Artificial neural network based conditional controllers with saturated action for multi-renewable hybrid alternating or direct current microgrids in islanded and grid-connected modes

In today's ever -evolving power generation landscape, a transformative shift is unfolding, propelled by the rise of renewable energy microgrids, revolutionizing conventional electricity generation. The novel idea presented in this work addresses the intricate control and optimization challenges inherent in hybrid AC/DC microgrids that integrate various distributed generators, energy storage technologies, loads, converters, and inverters. To overcome these complexities, we introduce a novel approach centered on a condition -based supertwisting sliding mode control (CBSTSMC). This control strategy offers several advantages, including chatter -free operation and enhanced robustness.
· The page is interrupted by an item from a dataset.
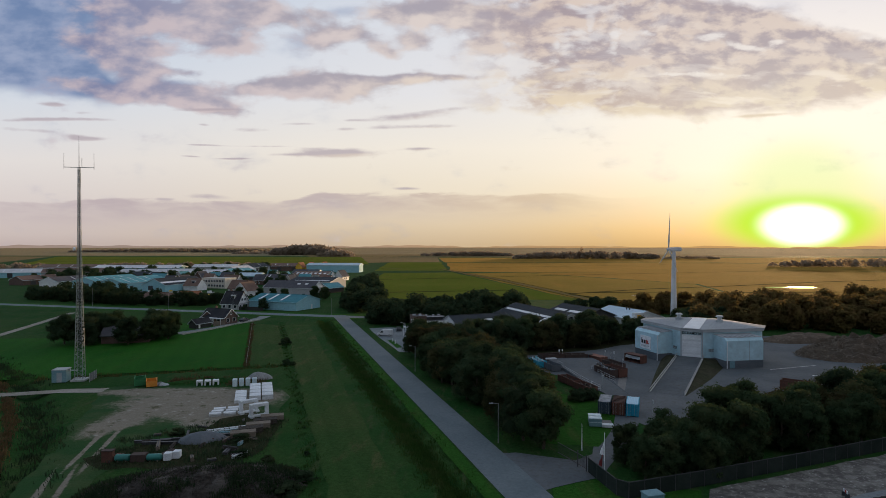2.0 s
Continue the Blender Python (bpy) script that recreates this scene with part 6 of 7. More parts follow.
YT = -71.0
skip(30.6, 163.6, YT, 5.9, 2.2, 1.9, "darkrust", "dark rusty skip filled with scrap", ("debris", 0.95), "yard skips")
skip(32.95, 164.3, YT, 5.9, 2.2, 2.0, "rust", "rust-brown open skip in the yard", ("wood", 0.5), "yard skips")
skip(35.0, 172.8, YT, 6.4, 2.2, 1.4, "darkrust", "low rusty skip with some debris", ("wood", 0.6), "yard skips")
skip(20.6, 156.0, YT, 5.8, 2.2, 1.4, "rust", "long low rust-brown skip beside the hedge", ("wood", 0.7), "yard skips")
skip(22.5, 149.8, YT, 5.8, 2.2, 1.4, "rust", "long low rust-brown skip beside the hedge", ("wood", 0.8), "yard skips")
skip(16.7, 174.1, YT, 5.2, 2.2, 1.6, "bluebox", "blue skip heaped with pale debris", ("cyan", 1.0), "yard skips")
skip(19.4, 170.7, YT, 5.4, 2.3, 1.5, "hallbase", "dark grey open skip beside the platform", ("wood", 0.4), "yard skips")
skip(21.4, 181.4, 14, 6.4, 2.6, 1.7, "darkrust", "tall dark rusty skip in the yard", ("wood", 0.5), "yard skips")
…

Notably, the CBSTSMC addresses the wind-up phenomenon during control signal saturation, a common issue in microgrid control, thereby contributing to improved system stability. Furthermore, we have also focused on various aspects of the microgrid including the use of artificial neural networks for maximum power point tracking of wind and PV systems, an energy management system, and Grey Wolf optimization for gain tuning of controllers. The system's stability is rigorously validated through Lyapunov analysis. To validate real-time control effectiveness, the proposed approach undergoes experimental verification using hardware -in -loop implementation, employing a C2000 Delfino microcontroller, in tandem with simulation in MATLAB/Simulink. The CBSTSMC approach is also compared with sliding mode control and super twisting sliding mode control.